Голова, состоящая из воздуха, ничего не знает про брюхо, принадлежащее стихии земли, она с ужасом взирает на огненные органы и каналы и умиротворенно созерцает каналы воды, которые ее питают.
* * *
Термы Нерона и теплые источники в древних Байях разделены массивной скалой, которая врезается в море, – мысом Эпитаффио. Под ним, в голубой бездне моря, покоится огромный город, протянувшийся до самых Бай. В древности здесь любили отдыхать императоры и римская знать, а сегодня это место частично ушло под воду, его можно осмотреть на лодке. То, что осталось на суше, представляет собой один из интереснейших археологических заповедников в мире наряду с Путеолами, Байями и Кумами и термами Нерона, действующими и поныне.
Это земля одиноких поэтов, которые иной раз пишут по-латыни, таких как Микеле Совенте, громадных ресторанов, где подают мидий и устриц из Фузаро, где по воскресеньям собираются большие компании; здесь назначают друг другу свидания славянки средних лет и престарелые ревнивые неаполитанцы, это край, где огромные региональные инвестиции исчезают в руках прохиндеев, здешние пляжи, некогда чудесные, нынче завалены мусором, и тем не менее это земля забытых богов, место с неисполненной судьбой, и оно по-прежнему остается одним из самых красивых в окрестностях Неаполя.

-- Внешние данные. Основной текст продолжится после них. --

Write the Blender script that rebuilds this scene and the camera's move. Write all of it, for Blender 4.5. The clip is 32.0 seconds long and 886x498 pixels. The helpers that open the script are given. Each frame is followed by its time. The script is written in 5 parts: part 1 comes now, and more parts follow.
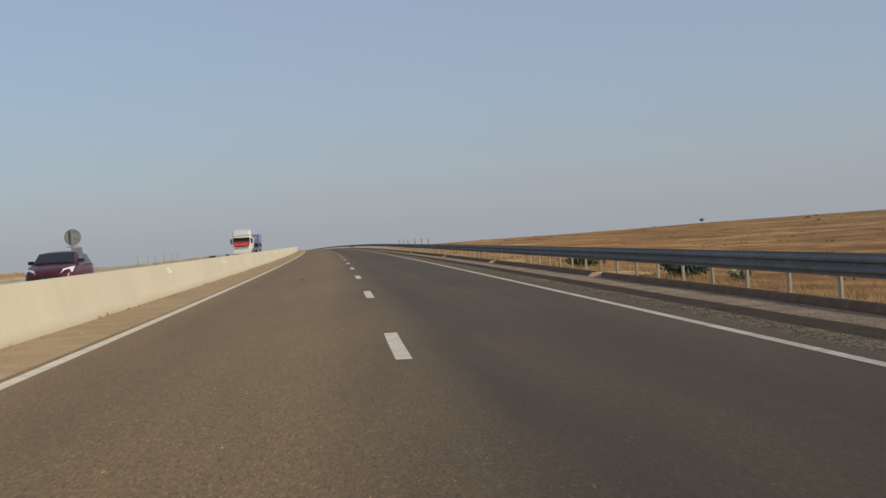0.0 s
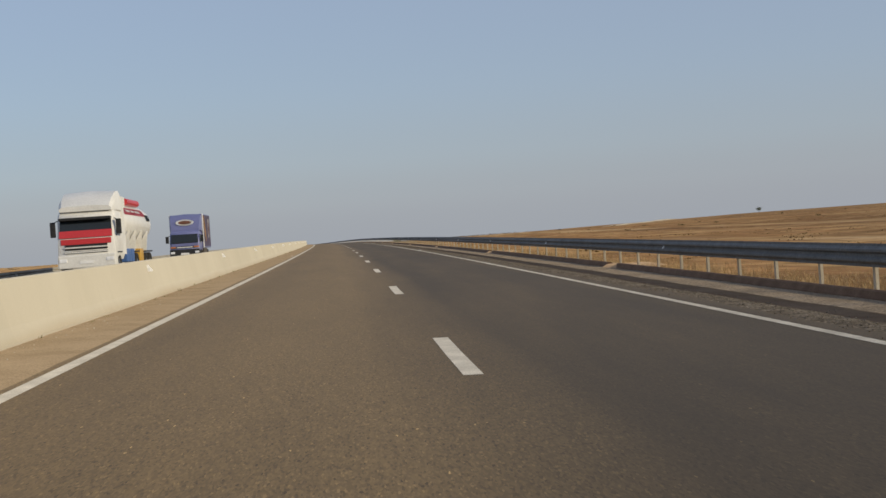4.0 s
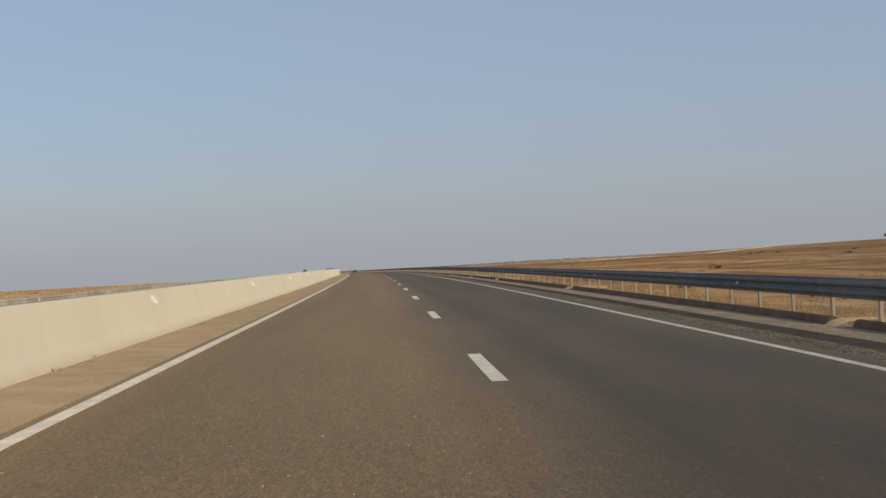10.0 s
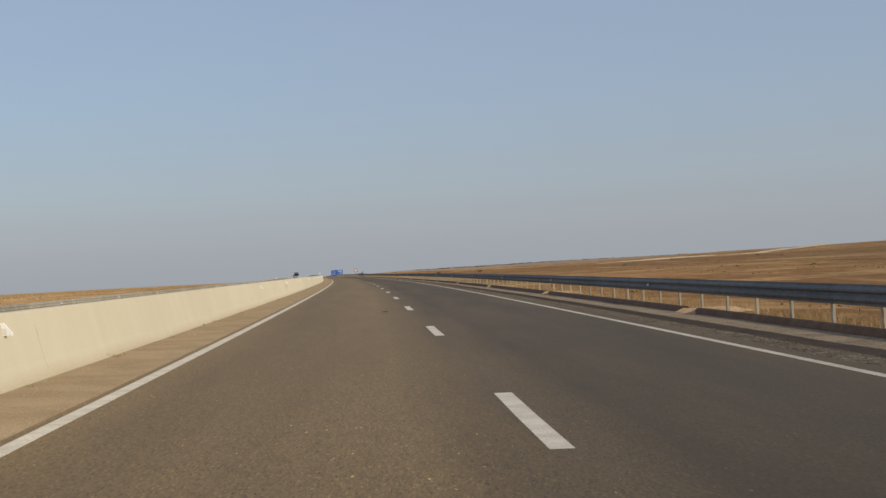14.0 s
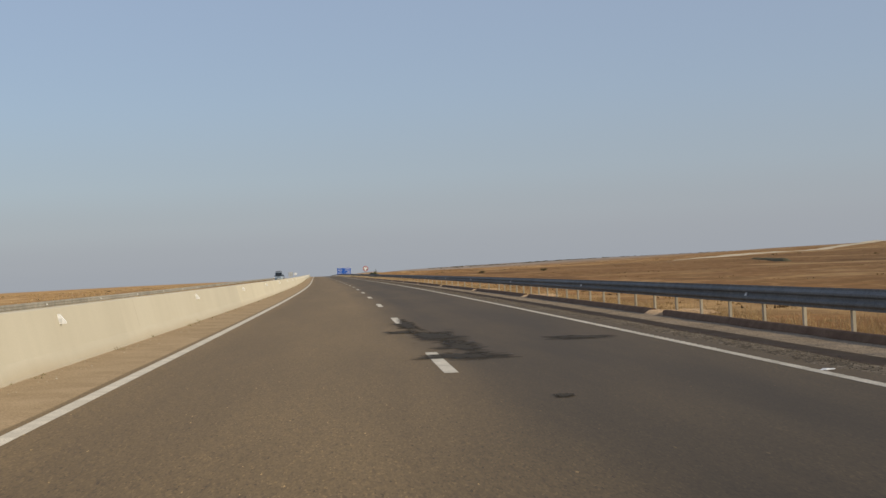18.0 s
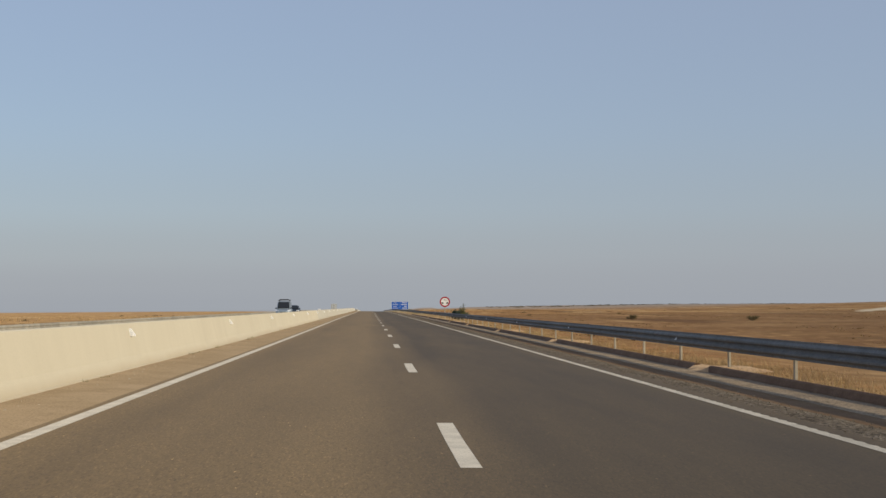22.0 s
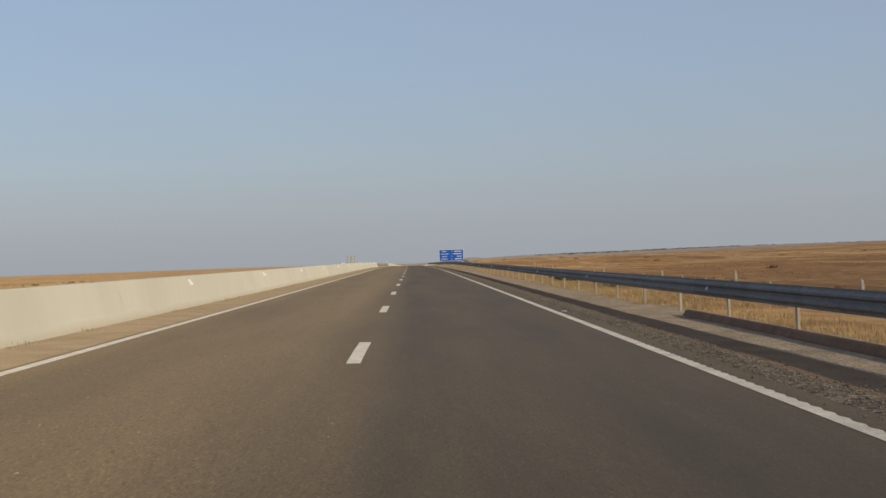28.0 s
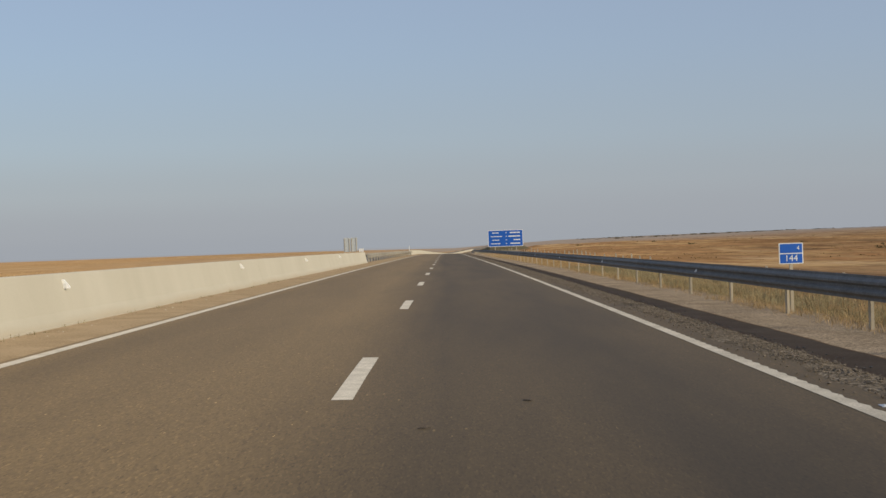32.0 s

Неаполитанские воды невозможно воспринимать отдельно ни от древнеримских серных вод, ни от терм современных – купален, располагающихся среди зеленых лугов, с тремя бассейнами, с кальдарием [33] , с лечебными грязями и многочисленными оздоровительными процедурами.
* * *
В Италии я часто хожу в термы. Мне нравится купаться в горячей воде. В некоторые из них я наведываюсь снова и снова – например в Раполано в Тоскане, вода там небесно-голубая и белое, мягкое, сыпучее дно: много известняка. А на Искье, напротив, вода соленая и немного вязкая, прозрачная, бурлящая. Сернистые воды моря, не земли, подобные тем, что в Сатурнии, пахнут полем.
В Байях вода соленая и плотная. В кальдарии, где снимали эротическую сцену из фильма “Любовь утомляет” с Анной Бонаюто и Пеппе Ландзеттой, температура воды часто превышает сорок градусов, а поскольку водоем находится в помещении, в отличие от тосканского, внутри стоит густой пар, от которого трудно дышать, и чувствуешь себя не в своей тарелке.
Зимой в термы приходят пузатые, волосатые мужики с толстенными золотыми цепями на шее, внешне весьма смахивающие на героя Пеппе Ландзетты. А летом или весной публика тут становится более разнообразной: женщины, целые семейства, влюбленные пары, наводящие ужас оравы детей. Однако – редкость в Неаполе! – в термах довольно тихо, шумные неаполитанцы разговаривают там вполголоса. Даже когда народу много, нет тягостного ощущения толпы.